O Barça também não tem mais se estacionário todo no campo do adversário, geralmente o time ataca compacto, com o trio que atua por dentro (Lewa, Raphinha e Olmo/Pedri) baixando bastante.

A Adaptação de Hansi Flick ao Jogo de Posição do Barcelona

Compactação e Gegenpressing

Além da verticalidade e da velocidade, a principal herança que Hansi Flick traz do modelo de jogo associado ao gegenpressing, é justamente a forma que o time se comporta quando não tem a bola. Isso começa no momento em que a posse é tomada pelo adversário.

Na imagem acima, vemos como o Barcelona não necessariamente usa a amplitude de forma total, porque a ideia é pressionar de forma agressiva o adversário e fazer um “contra-ataque do contra-ataque”. Em equipes posicionais, isso tende a ser dificultado, justamente porque o time vai estar mais espaçado no campo, mas não é algo que vá impedir a ferramenta de ser utilizada.
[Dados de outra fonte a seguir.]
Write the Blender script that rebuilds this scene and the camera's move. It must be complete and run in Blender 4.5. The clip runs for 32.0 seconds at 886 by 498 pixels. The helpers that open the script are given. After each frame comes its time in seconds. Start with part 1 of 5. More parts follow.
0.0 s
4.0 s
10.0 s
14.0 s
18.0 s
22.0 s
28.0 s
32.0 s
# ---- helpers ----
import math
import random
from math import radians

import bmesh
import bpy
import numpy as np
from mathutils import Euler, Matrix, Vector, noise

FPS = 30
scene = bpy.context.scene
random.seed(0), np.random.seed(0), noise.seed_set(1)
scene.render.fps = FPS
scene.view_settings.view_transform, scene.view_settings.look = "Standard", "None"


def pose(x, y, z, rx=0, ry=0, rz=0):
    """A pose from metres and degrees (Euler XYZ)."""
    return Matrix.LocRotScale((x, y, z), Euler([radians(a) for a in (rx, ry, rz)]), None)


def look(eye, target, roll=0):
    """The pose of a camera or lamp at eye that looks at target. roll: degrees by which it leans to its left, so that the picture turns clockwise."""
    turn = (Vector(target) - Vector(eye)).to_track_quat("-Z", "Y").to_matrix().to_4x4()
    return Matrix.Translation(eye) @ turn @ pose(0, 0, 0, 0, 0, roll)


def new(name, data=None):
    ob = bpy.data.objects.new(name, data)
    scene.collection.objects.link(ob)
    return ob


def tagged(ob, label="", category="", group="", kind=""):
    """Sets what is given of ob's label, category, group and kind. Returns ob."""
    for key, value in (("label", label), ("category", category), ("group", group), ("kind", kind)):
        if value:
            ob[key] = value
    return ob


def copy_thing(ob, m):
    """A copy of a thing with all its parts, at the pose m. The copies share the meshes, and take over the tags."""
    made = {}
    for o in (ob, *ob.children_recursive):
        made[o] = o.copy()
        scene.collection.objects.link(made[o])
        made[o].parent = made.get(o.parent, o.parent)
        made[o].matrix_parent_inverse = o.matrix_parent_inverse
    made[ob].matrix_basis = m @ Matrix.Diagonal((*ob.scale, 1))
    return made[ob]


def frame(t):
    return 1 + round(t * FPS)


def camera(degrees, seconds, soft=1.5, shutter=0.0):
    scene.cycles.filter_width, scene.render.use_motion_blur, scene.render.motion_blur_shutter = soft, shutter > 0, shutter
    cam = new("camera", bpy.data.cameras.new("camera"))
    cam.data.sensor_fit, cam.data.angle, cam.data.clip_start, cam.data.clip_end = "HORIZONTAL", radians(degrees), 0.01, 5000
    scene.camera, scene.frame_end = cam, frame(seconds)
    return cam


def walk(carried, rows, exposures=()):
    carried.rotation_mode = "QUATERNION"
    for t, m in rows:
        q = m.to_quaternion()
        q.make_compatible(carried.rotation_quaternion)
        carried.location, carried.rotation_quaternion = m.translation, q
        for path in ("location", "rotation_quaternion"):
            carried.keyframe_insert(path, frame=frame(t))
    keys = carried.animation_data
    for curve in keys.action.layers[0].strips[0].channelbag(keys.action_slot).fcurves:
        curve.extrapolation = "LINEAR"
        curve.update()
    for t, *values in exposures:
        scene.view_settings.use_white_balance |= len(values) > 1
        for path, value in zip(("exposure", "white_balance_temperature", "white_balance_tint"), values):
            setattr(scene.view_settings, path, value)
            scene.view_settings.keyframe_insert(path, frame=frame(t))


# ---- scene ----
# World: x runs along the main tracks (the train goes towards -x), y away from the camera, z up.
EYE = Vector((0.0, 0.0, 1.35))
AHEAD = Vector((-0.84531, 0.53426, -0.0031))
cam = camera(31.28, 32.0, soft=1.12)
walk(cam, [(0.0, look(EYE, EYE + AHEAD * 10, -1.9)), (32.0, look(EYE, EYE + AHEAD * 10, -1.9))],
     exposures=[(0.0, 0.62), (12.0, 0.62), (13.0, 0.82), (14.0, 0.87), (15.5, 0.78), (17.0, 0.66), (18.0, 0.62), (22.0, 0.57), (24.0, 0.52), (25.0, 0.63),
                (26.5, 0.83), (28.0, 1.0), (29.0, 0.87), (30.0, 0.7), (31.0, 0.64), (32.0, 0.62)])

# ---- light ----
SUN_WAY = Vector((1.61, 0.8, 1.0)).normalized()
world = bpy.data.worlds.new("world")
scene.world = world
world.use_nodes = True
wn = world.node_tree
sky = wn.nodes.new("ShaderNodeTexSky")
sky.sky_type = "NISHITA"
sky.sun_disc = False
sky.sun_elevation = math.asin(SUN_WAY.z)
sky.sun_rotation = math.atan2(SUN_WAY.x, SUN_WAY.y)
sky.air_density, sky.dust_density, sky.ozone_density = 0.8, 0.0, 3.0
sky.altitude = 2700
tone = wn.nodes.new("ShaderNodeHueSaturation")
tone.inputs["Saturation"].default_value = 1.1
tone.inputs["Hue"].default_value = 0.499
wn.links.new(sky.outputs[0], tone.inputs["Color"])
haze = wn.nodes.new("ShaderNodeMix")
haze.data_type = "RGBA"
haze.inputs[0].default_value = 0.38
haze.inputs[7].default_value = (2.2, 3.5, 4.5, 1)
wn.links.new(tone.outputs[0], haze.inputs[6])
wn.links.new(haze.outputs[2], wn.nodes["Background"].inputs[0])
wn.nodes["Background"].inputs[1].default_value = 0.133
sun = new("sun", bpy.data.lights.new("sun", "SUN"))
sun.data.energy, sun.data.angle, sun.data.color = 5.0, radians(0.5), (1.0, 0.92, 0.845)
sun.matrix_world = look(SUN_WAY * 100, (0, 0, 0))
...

É uma mescla da agressividade com o princípio de “viajar juntos”, presente no jogo de posição.

Essa compactação horizontal também é vista quando o time está sendo atacado, as vezes abrindo mão de fechar a amplitude para que o time encaixote o adversário do lado do campo e sufoque onde há menos espaço.

Mas a compactação que mais chama a atenção é a vertical. Isso tira o espaço efetivo de jogo do adversário, mas expõe o time a um risco alto de sofrer uma bola nas costas, caso a profundidade não seja bem controlada ou haja uma falha de coordenação de movimentos na armadilha do impedimento, como no gol do Estrela Vermelha pela Champions League. A linha de impedimento que parou Mbappé no El Clássico foi notícia no mundo inteiro, mas isso exige, além do entrosamento, uma coordenação muito eficiente.

A Adaptação de Hansi Flick ao Jogo de Posição do Barcelona

A Adaptação de Hansi Flick ao Jogo de Posição do Barcelona

Há muito mais para explorar de mudanças realizadas na parte mais “micro” da tática do Barcelona, mas essas mudanças através de uma notável capacidade de adaptação ao contexto cultural do clube por parte do Hansi Flick tem sido a chave para o sucesso até o momento. Um Jogo de Posição vertical, bebendo de fontes do futebol alemão, com bastante intensidade, agressividade e coordenação.